A service-disabled veteran, Luis y Prado and his wife Rachel sold everything they owned to start their business and provide training and jobs for other veterans.
He said he faced “some extremely challenging situations” while establishing his business, from obtaining financing to finding the right properties and equipment to help the firm grow. He cited the “turbulent seas” of the pandemic as well.
The SBA honored entrepreneurs and businesses in a nationwide event Thursday, during a virtual summit that celebrated the theme “Building a Better America Through Entrepreneurship.”
The celebration coincides with National Small Business Week, which falls during the first week of May.
Luis y Prado also is a client of the San Diego & Imperial Small Business Development Center (SBDC) Network. Despite gross sales in the millions of dollars, he said, “VetPowered wouldn’t be in business without the SBA” and partners like the SBDC.
To ease the transition from military service, the family started the nonprofit Workshops for Warriors, which prepares veterans for advanced manufacturing careers.
After they opened VetPowered in 2009, they secured SBA loans to purchase their first manufacturing facility in Barrio Logan.
When the pandemic hit, Vetpowered sought the SBDC and SBA’s help. The business was able to obtain an Economic Injury Disaster Loan, along with two Paycheck Protection Program loans to subsidize payroll and keep staff at work without decreasing hours or pay.
Luis y Prado also refinanced business debt and purchased space for a training center, corporate office and other facilities. The couple now owns 145,000 square feet of property spanning five city blocks in Barrio Logan.
“VetPowered’s investment in the Barrio Logan community will continue to make a positive impact for years to come,” said Rep. Juan Vargas, D-San Diego. “From creating jobs for both local community members and veterans to providing a service high in demand, I extend enthusiastic congratulations to Hernán and the entire VetPowered team on this exciting achievement.”
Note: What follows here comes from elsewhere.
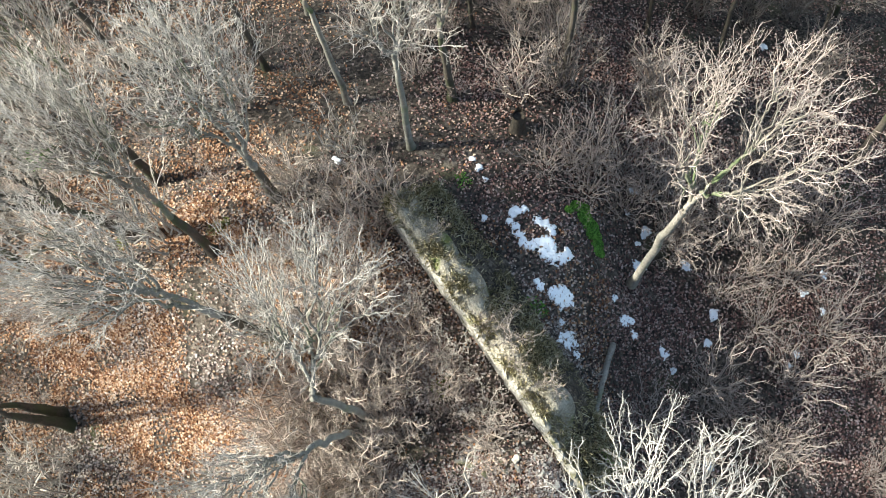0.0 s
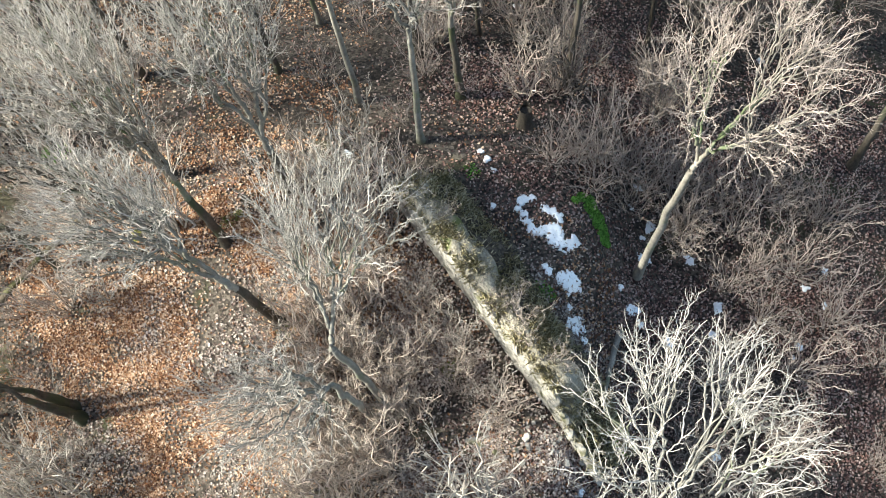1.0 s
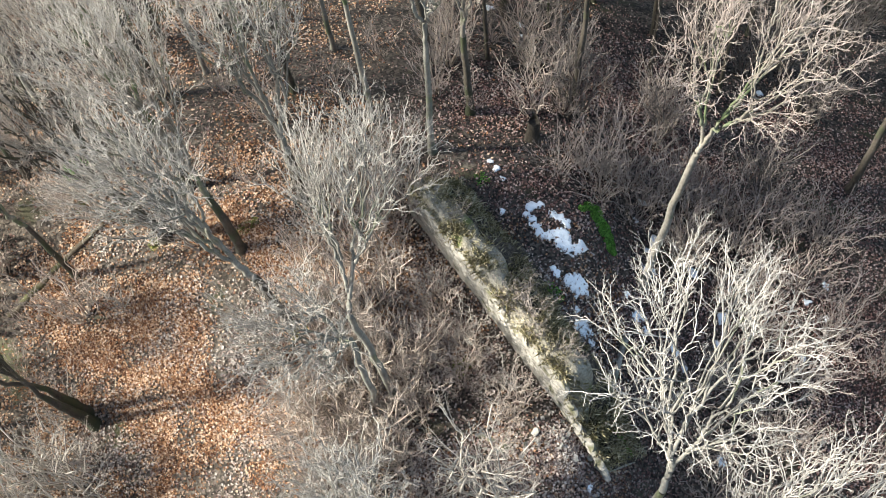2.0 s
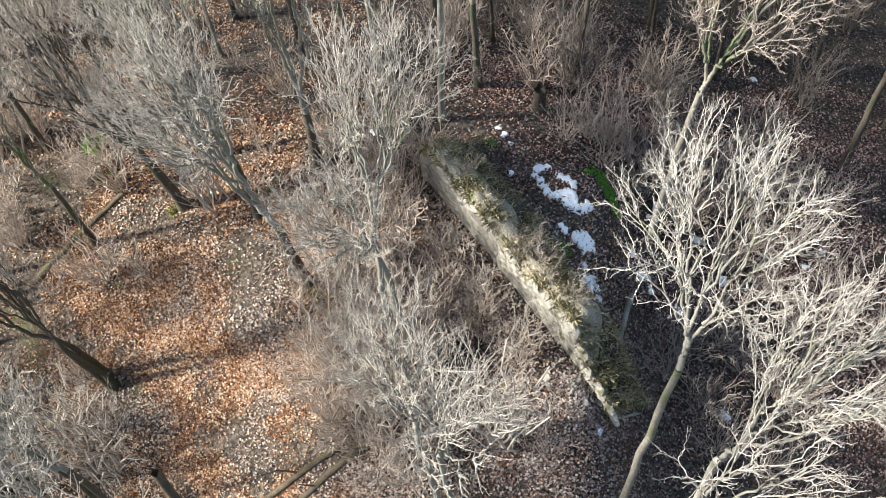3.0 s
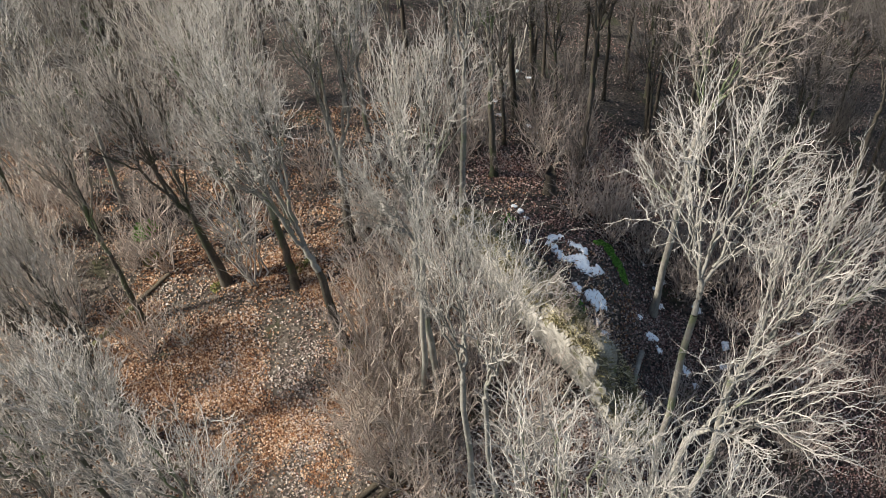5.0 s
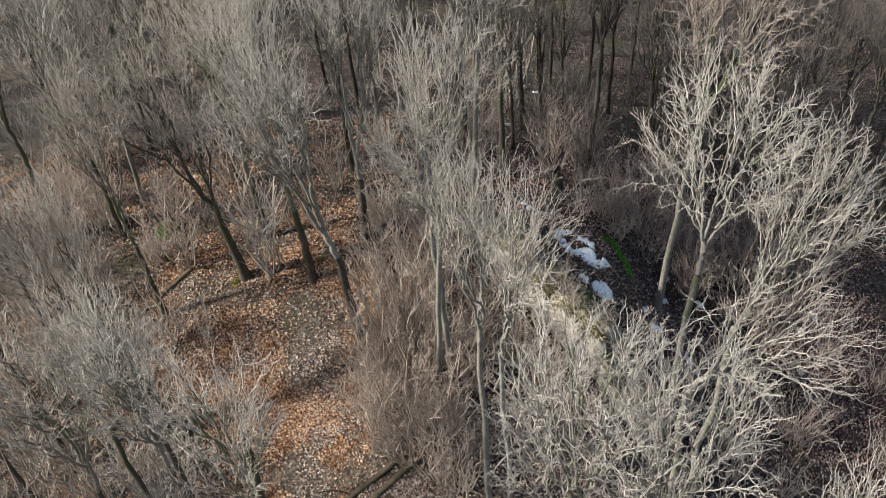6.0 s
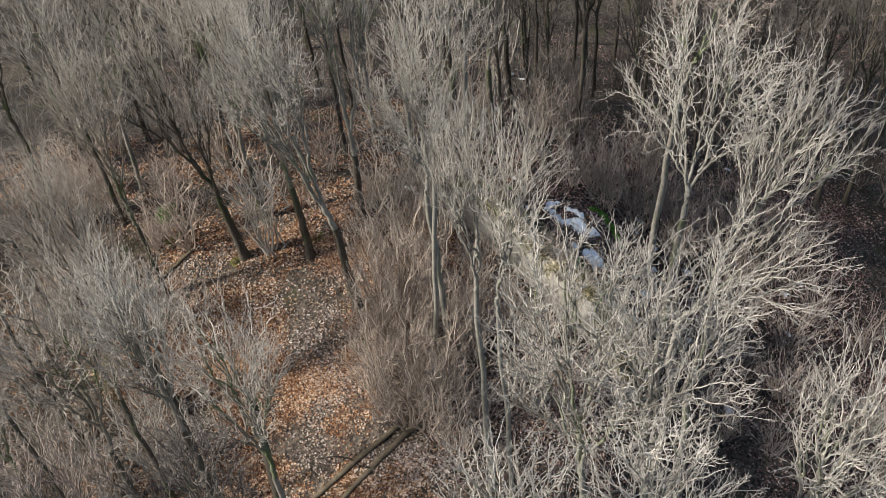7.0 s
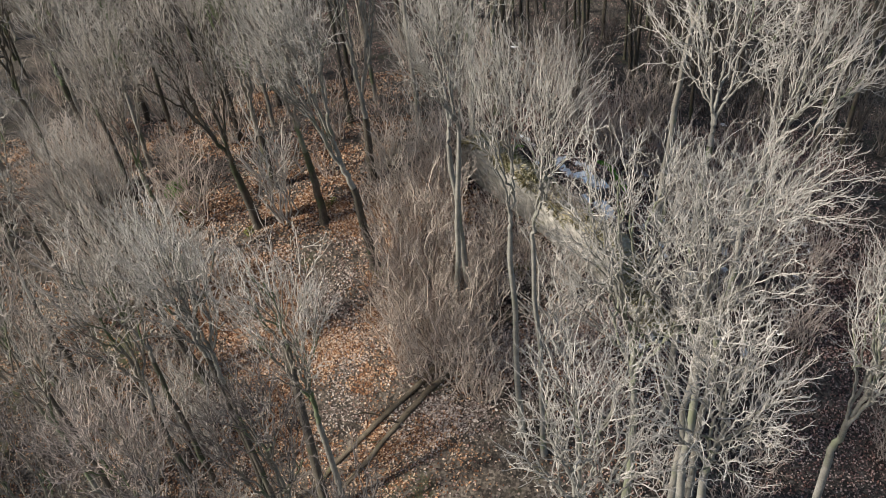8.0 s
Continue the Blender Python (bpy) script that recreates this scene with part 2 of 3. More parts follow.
    fork = np.array(fork, float) - o
    u = unit(rng.normal(size=(tips * 6, 3)))
    u = u[u[:, 2] > low][:int(tips * 1.45)]
    lump = np.array([noise.noise((a * 1.7 + seed, b * 1.7, c * 1.7)) for a, b, c in u])
    rho = (0.22 + 0.78 * rng.random(len(u))) ** 0.6 * (0.98 + 0.42 * lump)
    ends = np.array(crown, float) - o + u * rho[:, None] * np.array([radii[0], radii[0], radii[1]])
    segs = []                                     # start, start direction, end, tips carried, limb number

    def grow(p, d, idx, limb_no, depth):
        if len(idx) == 1:
            segs.append((p, d, ends[idx[0]], 1, limb_no))
            return
        c = ends[idx].mean(0)
        q = p + (c - p) * (rng.uniform(0.05, 0.16) if depth < 2 else rng.uniform(0.12, 0.3) if depth < 5 else rng.uniform(reach, reach + 0.2))
        q += rng.normal(size=3) * 0.07 * np.linalg.norm(q - p)
        q[2] = max(q[2], p[2] + 0.02)
        segs.append((p, d, q, len(idx), limb_no))
        d2 = unit(0.7 * unit(q - p) + 0.3 * d)
        for k, half in enumerate(split_tips(rng, ends[idx])):
            grow(q, d2, idx[half], limb_no * 2 + k if depth < split else limb_no, depth + 1)

    up = unit(fork + np.array([0, 0, 1.0]))
    grow(fork, up, np.arange(len(ends)), 1, 0)
    p, d, q = (np.array([s[k] for s in segs]) for k in range(3))
    n = np.array([s[3] for s in segs])
    no = np.array([s[4] for s in segs])
    ln = np.linalg.norm(q - p, axis=1)[:, None]
    steps = 6
    t = np.linspace(0, 1, steps)[None, :, None]
    chord = unit(q - p)
    m0, m1 = (d * 0.7 * ln)[:, None], ((chord + np.array([0, 0, 0.28])) * ln)[:, None]
    path = (2 * t ** 3 - 3 * t ** 2 + 1) * p[:, None] + (t ** 3 - 2 * t ** 2 + t) * m0 + (3 * t ** 2 - 2 * t ** 3) * q[:, None] + (t ** 3 - t ** 2) * m1
    path[:, 1:-1] += rng.normal(size=(len(p), steps - 2, 3)) * 0.028 * np.minimum(ln, 1.4)[:, None]
    grade = min(0.45, max(0.36, math.log(girth * 0.62 / tip) / math.log(len(ends))))
    r0 = tip * n ** np.where(n > 3, grade, 0.36)
    r1 = np.where(n > 1, r0 * 0.86, tip * 0.55)
    rad = r0[:, None] + (r1 - r0)[:, None] * np.linspace(0, 1, steps)[None]
    stem = stem_curve(rng, (0, 0, 0), fork, (fork[0] * -0.05, fork[1] * -0.05, 0), 9, 0.03)
    r_stem = r0[0] * 1.04 + (girth - r0[0] * 1.04) * np.linspace(1, 0, 10) ** 0.8
    r_stem[0] *= 1.55
    r_stem[1] *= 1.08
    v, f = tubes(stem[None], r_stem[None], 9)
    mesh_part("trunk", quick_mesh("trunk", v, f, bark), root)
    thick = n >= 5
    for k in sorted(set(no[thick])):
        sel = thick & (no == k)
        v, f = tubes(path[sel], rad[sel], 6)
        mesh_part("limb", quick_mesh("limb", v, f, limb), root)
    thin = ~thick
    groups = [tubes(path[thin], rad[thin], 4)]
    young = n <= 10
    sp, sr = sprout(rng, path[young], rad[young], shoots, 0.25, 0.97, 0.66, 0.6, 4, 0.22, 0.2, 0.7, tip * 0.66)
    groups.append(tubes(sp, sr, 3))
    if fine:
        tp, tr = sprout(rng, sp, sr, fine, 0.3, 1.0, 0.55, 0.6, 2, 0.2, 0.18, 0.8, tip * 0.55)
        groups.append(tubes(tp, tr, 3))
    v, f = joined(groups)
    mesh_part("crown", quick_mesh("crown", v, f, twig), root, "fine bare twigs")
    return tagged(root, label, "tree", group)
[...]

Luis y Prado supports veteran and community needs as well. He has purchased three properties in 18 months — an apartment building to house evicted employees and workshop attendees as well as a restaurant, which he turned into a commissary for feeding employees, attendees and neighborhood residents.
“It is my sincerest hope that others will see our work as an example of the great things that are possible when a community works together,” Luis y Prado said. “We are forever grateful to the SBA and SDBC, and will let this award be a testament to our continued work here in Barrio Logan in support of rebuilding America’s manufacturing force with veterans.”
Daniel Fitzgerald, director of the regional SBDC network, said local SBDC staff and contracting specialists who worked with Luis y Prado “are bursting with pride for Hernán.” Mike Sovacool, deputy district director of the SBA San Diego District Office, added that “he’s set a superb example to others in the business world, and outside of it, to follow.”